Но далеко идти не пришлось.

Он стоял там, прислонившись к стене, и рассматривал девушку под стеклом. Ее голова клонилась на грудь, небольшие скобы удерживали тело. Прозрачная смола заполняла оставшееся пространство, и платье застыло так, словно она находилась под водой. Можно было во всех подробностях разглядеть прижатые к стеклу крылья. Все, что отличало Лионетту – ее мрачная улыбка, ее глаза, – теперь было скрыто. На виду остались только крылья.

Он повернулся к нам и провел рукой по моим спутанным волосам, осторожно их расправляя.

– Ты забыла собрать волосы, Майя. Мне не видно твоих крыльев.

Я принялась собирать волосы в узел, но он перехватил мое запястье и повел за собой.

В мою комнату.

Блисс выругалась и побежала по коридору, но я успела заметить ее слезы.

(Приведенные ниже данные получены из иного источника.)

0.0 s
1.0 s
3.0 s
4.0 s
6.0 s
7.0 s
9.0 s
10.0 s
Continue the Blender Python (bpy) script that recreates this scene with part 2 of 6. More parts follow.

Садовник сел рядом со мной на кровати и стал расчесывать мне волосы, пока они не заблестели, как шелк. Потом долго гладил их, а после его руки скользнули дальше, а за ними – и губы. Я закрыла глаза и стала про себя декламировать «Беспокойную долину».

* * *

– Что, простите? – перебивает ее Эддисон с таким выражением, словно ему плохо.

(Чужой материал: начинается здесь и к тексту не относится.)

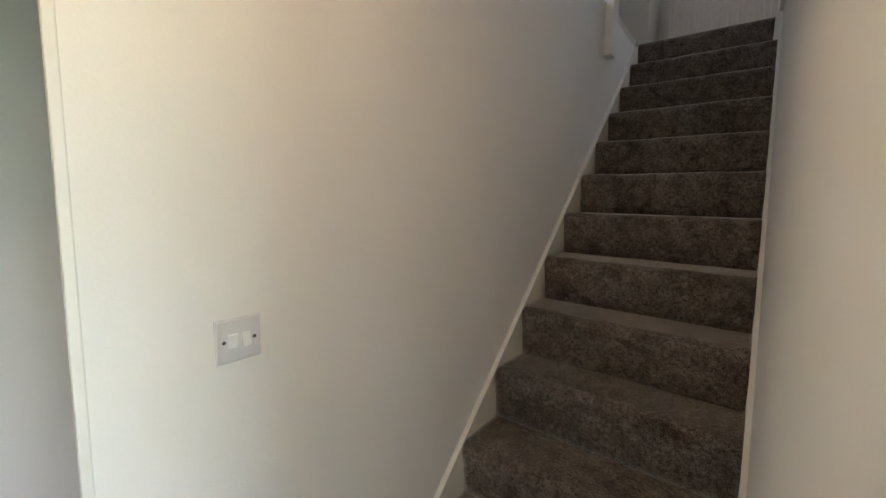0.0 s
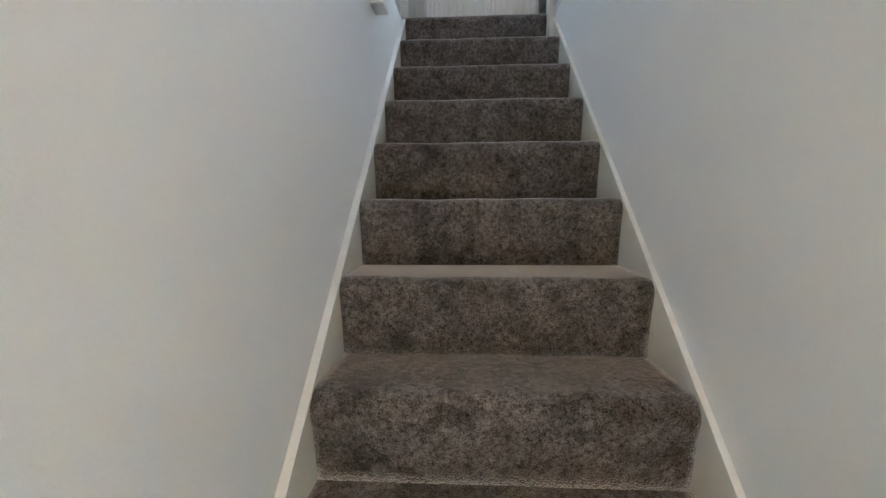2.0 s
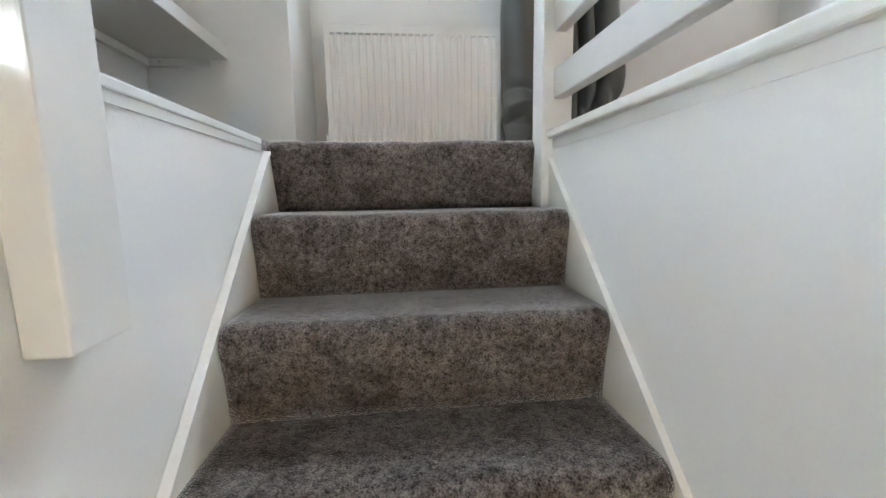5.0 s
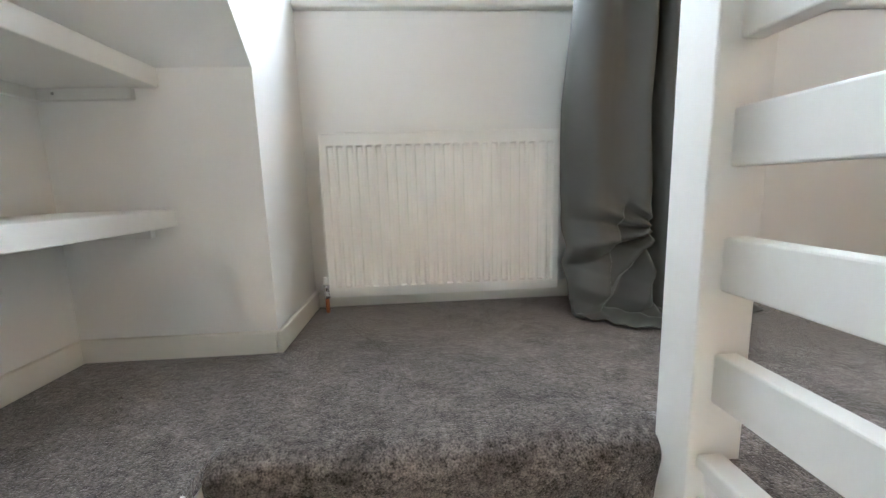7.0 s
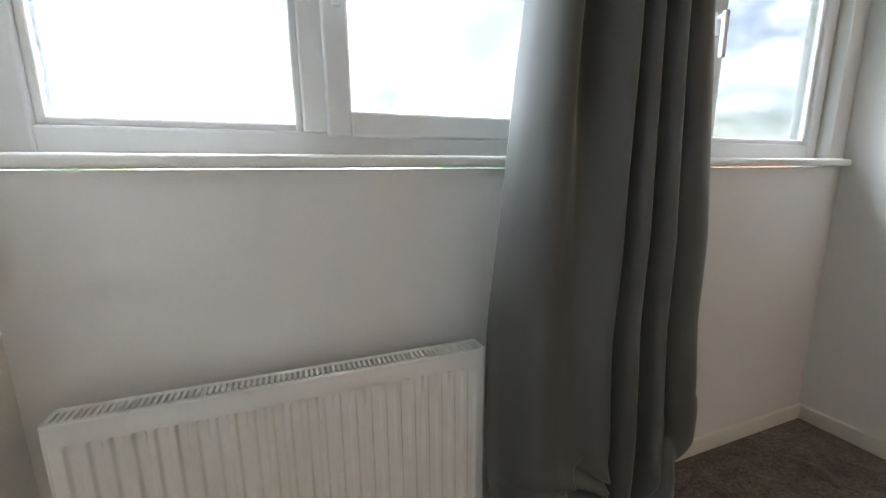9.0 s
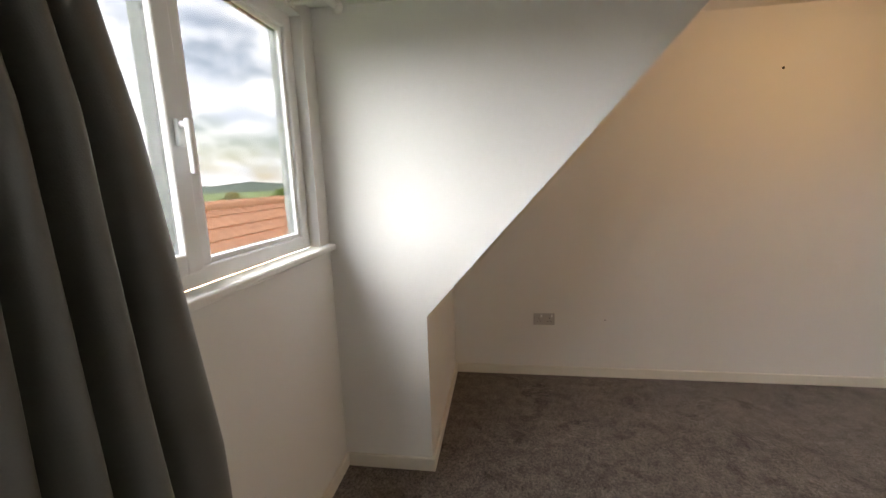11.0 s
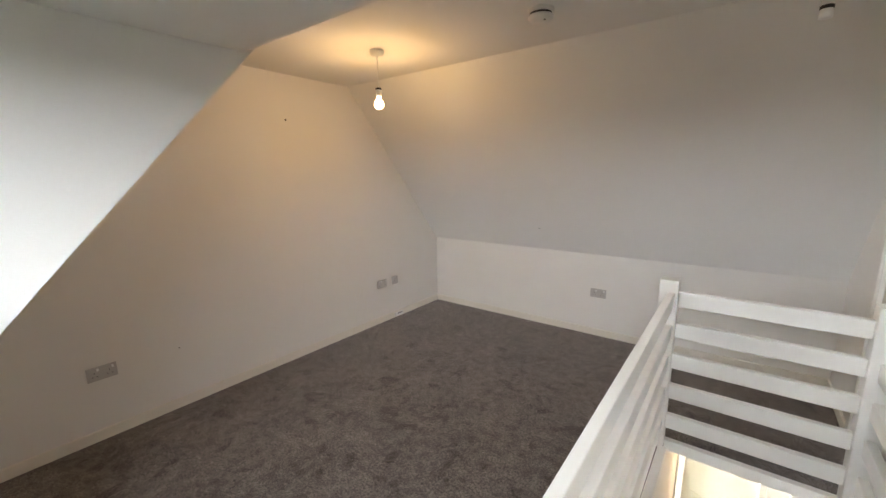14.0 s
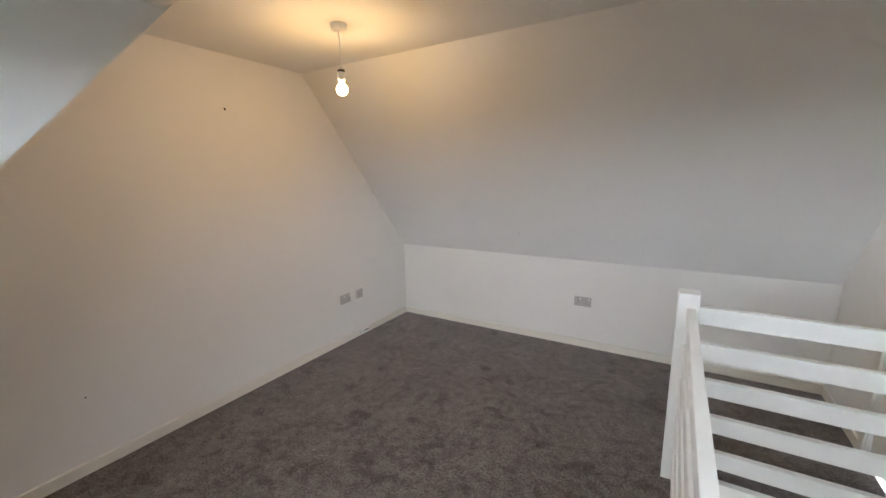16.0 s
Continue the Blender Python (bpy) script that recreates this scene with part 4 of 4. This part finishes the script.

Инара отрывается от фотографии и поднимает на него задумчивый взгляд.

– «Беспокойная долина», – повторяет она. – Поэма Эдгара Алана По. «Люди на войну ушли, звездам вверив волю пашен, чтоб в ночи, с лазурных башен, тайну трав те стерегли…»[5] Мне нравится По. Он подкупает своей откровенной замкнутостью.

– Но какое…

– Я делала так всякий раз, когда Садовник приходил ко мне, – отвечает она прямо. – Я не пыталась сопротивляться, потому что не хотела умирать, но и участвовать не собиралась. Я ждала, пока он закончит, и, чтобы абстрагироваться, читала про себя стихи По.

– В тот день, когда он закончил татуировку, вы в первый раз, хм… в первый раз…

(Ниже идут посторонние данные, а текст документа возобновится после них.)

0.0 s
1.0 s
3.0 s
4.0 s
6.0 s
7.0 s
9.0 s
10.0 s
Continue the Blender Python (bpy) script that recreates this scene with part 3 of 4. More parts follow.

– Читала По? – заканчивает она за него, насмешливо приподняв брови. Виктор краснеет, но кивает. – К счастью, нет. За несколько месяцев до этого я заинтересовалась сексом, и Хоуп одолжила мне одного из своих парней. Ну, в каком-то смысле.

Эддисон начинает кашлять, и Виктор рад, что на такие темы с дочерьми разговаривает жена.

* * *

При других обстоятельствах Хоуп, наверное, можно было бы назвать шлюхой. Но София была проституткой, пока полиция не забрала у нее дочерей, и болезненно реагировала на такие слова. Кроме того, Хоуп занималась этим не ради денег, это ее забавляло. Хотя могла сделать на этом состояние. Мужчины, женщины, парочки или группы – Хоуп на все была готова.

В квартире не было и намека на личное пространство. Если не считать ванную, она представляла собой одну большую комнату, и шторки между кроватями мало что скрывали. Про звукоизоляцию, конечно, и говорить нечего. Хоуп и Джессика были не единственные, кто приводил гостей, но они делали это чаще других, иногда по несколько раз на дню.

Мне довольно рано пришлось столкнуться с педофилом, и сексом я практически не интересовалась. Плюс мои родители. Я считала секс чем-то ужасным и не хотела иметь с этим дела. Но жизнь в квартире постепенно все меняла. Если девочки не занимались сексом, то постоянно говорили о нем. Они хоть и смеялись надо мной, но отвечали, когда я задавала вопросы, а Хоуп еще и показала мне, как нужно мастурбировать. Постепенно любопытство пересилило неприязнь, и я решила попробовать. Вернее, стала об этом подумывать. Но поначалу я еще сомневалась и несколько раз упускала случай.

Как-то вечером, когда мне не нужно было идти на работу, Хоуп привела двух парней. Джейсон, он тоже работал в ресторане, один из немногочисленных парней в нашем коллективе, – и Тофер, его приятель. Без них уже трудно было представить нашу квартиру. Они часто приходили, и неважно, была ли Хоуп дома или нет. С ними было весело, иногда они приносили что-нибудь перекусить. Едва они переступили порог, Хоуп со смехом принялась стягивать с Джейсона одежду, и до постели они добрались уже голыми.

Тофер, по крайней мере, покраснел и удосужился спихнуть их одежду поближе к кровати.

Я сидела с книжкой на одном из диванов. Как только у меня появился нормальный адрес, я первым делом завела абонемент в библиотеке и заглядывала туда пару раз в неделю. Прежде чтение помогало мне сбежать от действительности. Потом нужда в этом отпала, но я по-прежнему любила читать. Собрав одежду в кучу, Тофер налил два стакана апельсинового сока – пару дней назад приходили из социальной службы, и холодильник был набит под завязку, – протянул мне один и уселся рядом на диван.